SAFETEA-LU, the funding and authorization bill that guides federal transportation spending, expired last year and a new bill is in the works. With each subsequent iteration, federal transportation bills have made more provisions for alternate modes, but highway spending still dominates. $40 million in the highway account is allowed to be used by states as flex funds for alternate modes, but the ultimate decision of how this money is used is up to state DOTs. Though I’m no expert in federal transportation policy, here are the things I think should be included in the next bill:
Gas tax alternatives – a vehicle miles tax (VMT) is an equitable way to tax people in proportion to how much they use our roads.

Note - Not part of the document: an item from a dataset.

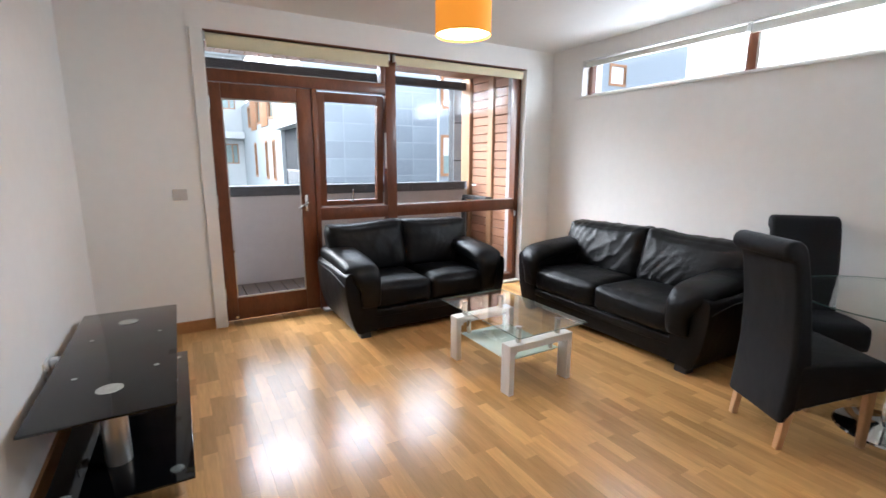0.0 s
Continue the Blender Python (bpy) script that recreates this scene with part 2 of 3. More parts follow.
def smoothed(points, steps=6):
    """A rounded run through points."""
    pts = [Vector(p) for p in points]
    out = []
    for i in range(len(pts) - 1):
        a, b, c, d = pts[max(i - 1, 0)], pts[i], pts[i + 1], pts[min(i + 2, len(pts) - 1)]
        for k in range(steps):
            u = k / steps
            out.append(0.5 * (2 * b + (c - a) * u + (2 * a - 5 * b + 4 * c - d) * u * u + (3 * b - a - 3 * c + d) * u ** 3))
    return out + [pts[-1]]


def finish(name, bm, mats, smooth=35):
    bmesh.ops.recalc_face_normals(bm, faces=bm.faces)
    me = bpy.data.meshes.new(name)
    bm.to_mesh(me)
    bm.free()
    for m in mats if isinstance(mats, (list, tuple)) else [mats]:
        me.materials.append(m)
    if smooth:
        me.shade_smooth()
        me.set_sharp_from_angle(angle=radians(smooth))
    return new(name, me)


def part(name, bm, mats, parent, label="", smooth=35):
    """Links a bmesh as one mesh object under a thing or a part."""
    ob = finish(name, bm, mats, smooth)
    ob.parent = parent
    if label:
        ob["label"] = label
    return ob


def thing(name, label, category, at=None, group="", kind=""):
    ob = new(name)
    ob.empty_display_size = 0.1
    if at is not None:
        ob.matrix_world = at
    return tagged(ob, label, category, group, kind)


def structure(name, bm, mats, label, smooth=0):
    return tagged(finish(name, bm, mats, smooth), label, "", "", "structure")


def with_openings(bm, axis, c0, c1, u0, u1, z0, z1, holes):
    """A wall between c0 and c1 across its thickness, cut by holes (ua, ub, za, zb). axis 'x': the wall runs along x."""
    us = sorted({u0, u1, *[h[0] for h in holes], *[h[1] for h in holes]})
    zs = sorted({z0, z1, *[h[2] for h in holes], *[h[3] for h in holes]})
    for za, zb in zip(zs, zs[1:]):
        run = None
        for ua, ub in zip(us, us[1:]):
            um, zm = (ua + ub) / 2, (za + zb) / 2
            solid = not any(h[0] < um < h[1] and h[2] < zm < h[3] for h in holes)
            if solid:
                run = (run[0], ub) if run else (ua, ub)
            if run and (not solid or ub == us[-1]):
                if axis == "x":
                    box(bm, run[0], run[1], c0, c1, za, zb)
                else:
                    box(bm, c0, c1, run[0], run[1], za, zb)
                run = None


def one_box(name, mats, parent, x0, x1, y0, y1, z0, z1, bevel=0.0, label="", seg=2):
    bm = bmesh.new()
    box(bm, x0, x1, y0, y1, z0, z1, bevel, seg)
    return part(name, bm, mats, parent, label)


def one_rod(name, mats, parent, a, b, r, label="", r2=None, seg=24):
    bm = bmesh.new()
    rod(bm, a, b, r, r2, seg)
    return part(name, bm, mats, parent, label)


def cushion_mesh(w, d, h, r, cuts=14, bulge=(0, 0, 0), wrinkle=0.0, seed=0.0, stretch=(1, 1, 1), lean=0.0, ears=0.0):
    """A stuffed block: rounded edges, swollen faces, creases."""
    bm = bmesh.new()
    bmesh.ops.create_cube(bm, size=2)
    bmesh.ops.subdivide_edges(bm, edges=list(bm.edges), cuts=cuts, use_grid_fill=True)
    half = Vector((w / 2, d / 2, h / 2))
    inner = Vector([max(a - r, 0.001) for a in half])
    for v in bm.verts:
        u = v.co.copy()
        p = Vector([u[i] * half[i] for i in range(3)])
        c = Vector([min(max(p[i], -inner[i]), inner[i]) for i in range(3)])
        off = p - c
        normal = off.normalized() if off.length > 1e-6 else u.normalized()
        q = c + normal * r
        q.x += bulge[0] * u.x * (1 - u.y ** 2) * (1 - u.z ** 2)
        q.y += bulge[1] * u.y * (1 - u.x ** 2) * (1 - u.z ** 2)
        q.z += bulge[2] * u.z * (1 - u.x ** 2) * (1 - u.y ** 2)
        if wrinkle:
            s = Vector((q.x * stretch[0] + seed, q.y * stretch[1], q.z * stretch[2] + seed * 0.7))
            fold = 1 - abs(noise.noise(s * 4.0)) * 2
            q += normal * wrinkle * (0.3 * max(0, fold) ** 3 + 0.8 * noise.noise(s * 1.7) + 0.1 * noise.noise(s * 9))
            # drawn folds that fan out across the leather
            slant = q.x * (0.9 + 0.5 * noise.noise(s * 0.8)) - q.z * 0.6 + 0.24 * noise.noise(s * 1.6) + 0.05 * noise.noise(s * 5) + seed * 0.37
            ridge = 1 - abs(((slant * (6.5 + 0.35 * seed)) % 1.0) * 2 - 1)
            q += normal * wrinkle * 0.85 * ridge ** 3 * max(0, noise.noise(s * 1.3 + Vector((3, 1, 2))) + 0.25)
        if ears:
            q += Vector((math.copysign(0.6, u.x), 0, 1.0)) * ears * abs(u.x) ** 5 * max(0, u.z) ** 4
        q.y += lean * q.z
        v.co = q
    return bm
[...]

The bank account will also take less of a hit as more fuel efficient vehicles fill the streets. It makes sense to charge people in proportion to the amount they use a service or good. Fuel consumption will soon be an outdated proxy for road usage.
Mandated multimodal funding – SAFETEA-LU marketeers made a big deal about flexible spending for alternate modes. Big deal. These spending decisions were mostly left up to state DOTs. This is fine if you’re in a progressive part of the country, but many state agencies still think highways are the bee’s knees (I love 1920′s slang). This is like giving a blank check to a crack addict. Just as there are dedicated funds for highways, there should be a mandated percentage of funds going to walking/biking/transit. Or give more power to MPOs and cities to decide how to spend the money.
Increase federal match for transit - say you want to build a highway. No problem. The feds will give you 90% of the cost. A new transit line? You’re lucky if you get a 60% match. This is partly due to the huge demand of the New Starts program and the dearth of funding available for such projects. Oh yea, and highways don’t pay for themselves, and transit shouldn’t be held to a more stringent standard which requires unrealistic “cost effectiveness” goals. Show me one cost effective highway.
Incentives for more domestic light rail/commuter rail car manufacturers. All this know-how is in Europe and Japan. We need to bring it here and base our manufacturing sector on sustainability instead of waste. Lately, when I walk by cars stuck in traffic, I see a racket. Huge subsidies given to car manufacturers, who in turn spew out millions of cars on asphalt roads which employ millions of contractors and engineers so even more people can have their own steel box which shuttles them around in the most wasteful, environmentally and physically harmful way possible. Why not put these subsidies into a product which has a future and is actually good for people?